- _DIRECTIONS_
Reproduce the span that opens at the line containing "keys = carried.animation_data" and closes at the line containing "scene.view_settings.keyframe_insert(path, frame=frame(t))", both lines included, without alteration and without any other line.

- _EXERCISE INPUT_

────────

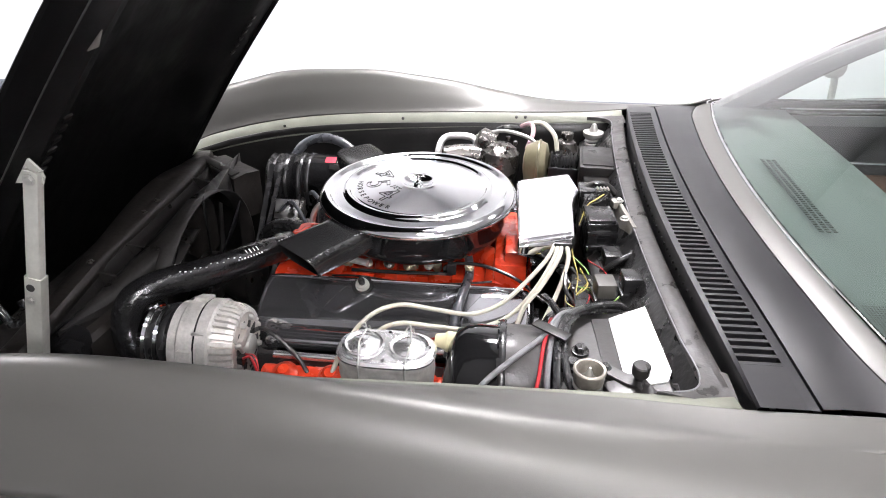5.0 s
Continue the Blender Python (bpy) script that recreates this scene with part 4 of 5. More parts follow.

────────

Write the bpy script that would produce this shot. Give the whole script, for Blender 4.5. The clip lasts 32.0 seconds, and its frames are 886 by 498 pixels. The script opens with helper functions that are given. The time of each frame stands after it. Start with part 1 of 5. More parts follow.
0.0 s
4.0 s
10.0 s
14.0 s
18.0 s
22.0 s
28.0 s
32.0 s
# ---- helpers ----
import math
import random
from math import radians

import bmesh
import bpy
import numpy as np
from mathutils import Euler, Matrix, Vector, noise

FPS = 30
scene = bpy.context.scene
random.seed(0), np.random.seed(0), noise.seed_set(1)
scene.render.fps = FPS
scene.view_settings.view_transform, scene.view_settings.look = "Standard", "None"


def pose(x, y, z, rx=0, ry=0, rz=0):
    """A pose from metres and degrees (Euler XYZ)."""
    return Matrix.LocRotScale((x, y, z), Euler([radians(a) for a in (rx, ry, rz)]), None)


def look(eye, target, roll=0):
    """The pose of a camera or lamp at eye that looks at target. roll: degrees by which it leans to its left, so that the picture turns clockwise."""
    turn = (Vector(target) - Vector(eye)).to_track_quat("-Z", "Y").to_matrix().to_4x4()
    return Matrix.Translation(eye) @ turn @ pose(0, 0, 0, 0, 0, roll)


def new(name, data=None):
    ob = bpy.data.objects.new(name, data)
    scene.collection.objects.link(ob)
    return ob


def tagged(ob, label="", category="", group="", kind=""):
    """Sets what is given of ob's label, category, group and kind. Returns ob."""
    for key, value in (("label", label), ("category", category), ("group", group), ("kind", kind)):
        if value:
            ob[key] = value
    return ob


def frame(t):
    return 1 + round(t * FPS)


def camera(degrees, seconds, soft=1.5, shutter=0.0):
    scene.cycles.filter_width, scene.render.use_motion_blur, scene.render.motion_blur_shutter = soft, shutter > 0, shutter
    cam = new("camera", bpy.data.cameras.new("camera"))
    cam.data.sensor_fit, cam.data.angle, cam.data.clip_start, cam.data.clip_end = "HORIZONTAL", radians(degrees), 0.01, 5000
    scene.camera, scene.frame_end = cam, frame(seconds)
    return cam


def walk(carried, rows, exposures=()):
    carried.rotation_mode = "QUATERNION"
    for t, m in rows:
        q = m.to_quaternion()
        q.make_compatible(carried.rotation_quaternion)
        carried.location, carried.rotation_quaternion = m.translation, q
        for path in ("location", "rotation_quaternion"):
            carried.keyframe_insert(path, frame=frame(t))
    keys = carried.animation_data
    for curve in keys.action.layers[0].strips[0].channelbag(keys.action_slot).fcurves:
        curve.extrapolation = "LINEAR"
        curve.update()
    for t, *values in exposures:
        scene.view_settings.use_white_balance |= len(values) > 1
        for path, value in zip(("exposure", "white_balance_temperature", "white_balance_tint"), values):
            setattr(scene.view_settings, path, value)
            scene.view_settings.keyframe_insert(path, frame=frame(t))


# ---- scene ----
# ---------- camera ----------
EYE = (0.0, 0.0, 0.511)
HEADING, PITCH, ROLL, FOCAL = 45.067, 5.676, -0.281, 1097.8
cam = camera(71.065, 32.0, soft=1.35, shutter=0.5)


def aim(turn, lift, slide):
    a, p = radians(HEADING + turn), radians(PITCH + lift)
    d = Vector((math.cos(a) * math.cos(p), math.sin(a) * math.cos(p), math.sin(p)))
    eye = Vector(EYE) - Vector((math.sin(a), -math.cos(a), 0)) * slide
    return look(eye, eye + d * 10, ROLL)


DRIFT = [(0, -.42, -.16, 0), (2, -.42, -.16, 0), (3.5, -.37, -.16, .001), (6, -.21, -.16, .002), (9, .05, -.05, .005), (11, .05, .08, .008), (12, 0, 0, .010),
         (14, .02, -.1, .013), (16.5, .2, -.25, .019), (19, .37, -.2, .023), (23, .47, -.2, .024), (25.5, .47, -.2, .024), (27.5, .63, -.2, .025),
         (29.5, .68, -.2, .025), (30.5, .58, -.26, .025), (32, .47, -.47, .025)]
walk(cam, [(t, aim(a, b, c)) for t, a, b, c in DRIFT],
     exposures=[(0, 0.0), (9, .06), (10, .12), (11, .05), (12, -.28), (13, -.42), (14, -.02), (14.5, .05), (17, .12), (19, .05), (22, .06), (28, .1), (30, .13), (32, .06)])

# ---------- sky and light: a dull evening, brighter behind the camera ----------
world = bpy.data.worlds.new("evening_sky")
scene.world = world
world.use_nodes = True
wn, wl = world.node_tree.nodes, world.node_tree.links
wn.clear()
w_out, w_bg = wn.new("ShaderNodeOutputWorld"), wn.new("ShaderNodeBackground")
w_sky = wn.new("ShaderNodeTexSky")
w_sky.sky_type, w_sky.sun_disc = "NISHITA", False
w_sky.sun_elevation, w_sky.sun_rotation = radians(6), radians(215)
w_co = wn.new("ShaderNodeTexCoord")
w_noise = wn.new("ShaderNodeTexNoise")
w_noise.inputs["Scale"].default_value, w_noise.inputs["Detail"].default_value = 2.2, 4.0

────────

- _RESULT FOR THIS TASK_
    keys = carried.animation_data
    for curve in keys.action.layers[0].strips[0].channelbag(keys.action_slot).fcurves:
        curve.extrapolation = "LINEAR"
        curve.update()
    for t, *values in exposures:
        scene.view_settings.use_white_balance |= len(values) > 1
        for path, value in zip(("exposure", "white_balance_temperature", "white_balance_tint"), values):
            setattr(scene.view_settings, path, value)
            scene.view_settings.keyframe_insert(path, frame=frame(t))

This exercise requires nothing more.